The judge said these witnesses were in the book of evidence as they had collected the CCTV footage and that the defence were entitled to all the relevant information. She said Hutch’s solicitor had sought this information and that an enquiry had been made as far back as June.

In reply, Mr Gillane, prosecuting, said that issues are now being skilfully conflated and at a point convenient to Mr Grehan. He said he was told when he played the CCTV footage that he was on proof and it would never have occurred to him “in a million years” to “call the guy behind the guy”.

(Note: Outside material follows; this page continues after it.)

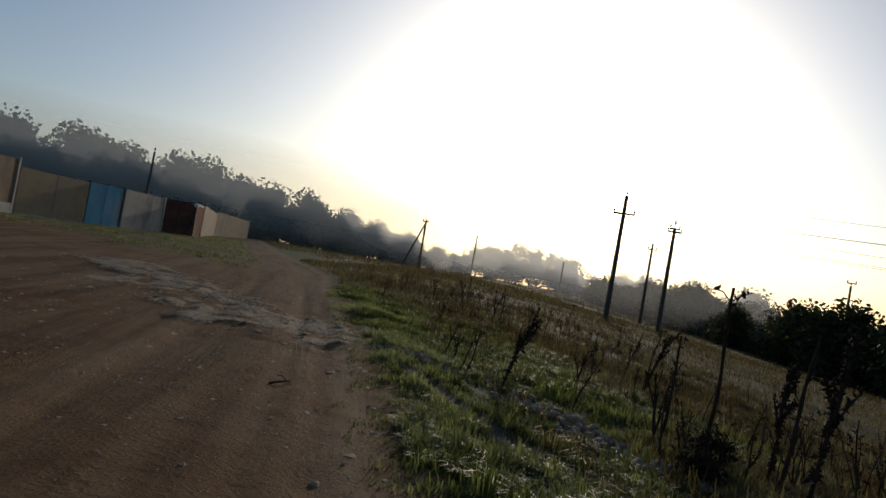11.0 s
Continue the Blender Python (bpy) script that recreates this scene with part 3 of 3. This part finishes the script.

Mr Justice Burns said the reality is that an issue had ultimately arisen of what Mr Grehan has been canvassing in the last two days.

“We have had a lightning bolt from Mr Grehan today in relation to what might be at play. Ultimately there will be an argument in relation to this,” she said.

Mr Byrne, from Crumlin, was shot dead at the hotel in Whitehall, Dublin 9 after five men, three disguised as armed gardaí in tactical clothing and carrying AK-47 assault rifles, stormed the building during the attack, which was hosting a boxing weigh-in at the time.

The victim was shot by two of the tactical assailants and further rounds were delivered to his head and body. Mr Byrne died after suffering catastrophic injuries from six gunshots fired from a high-velocity weapon to the head, face, stomach, hand and legs.

Hutch’s two co-accused - Paul Murphy (59), of Cherry Avenue, Swords, Co Dublin and Jason Bonney (50), of Drumnigh Wood, Portmarnock, Dublin 13 have pleaded not guilty to participating in or contributing to the murder of David Byrne by providing access to motor vehicles on February 5th, 2016.

The trial continues on Thursday before Ms Justice Burns sitting with Judge Sarah Berkeley and Judge Grainne Malone.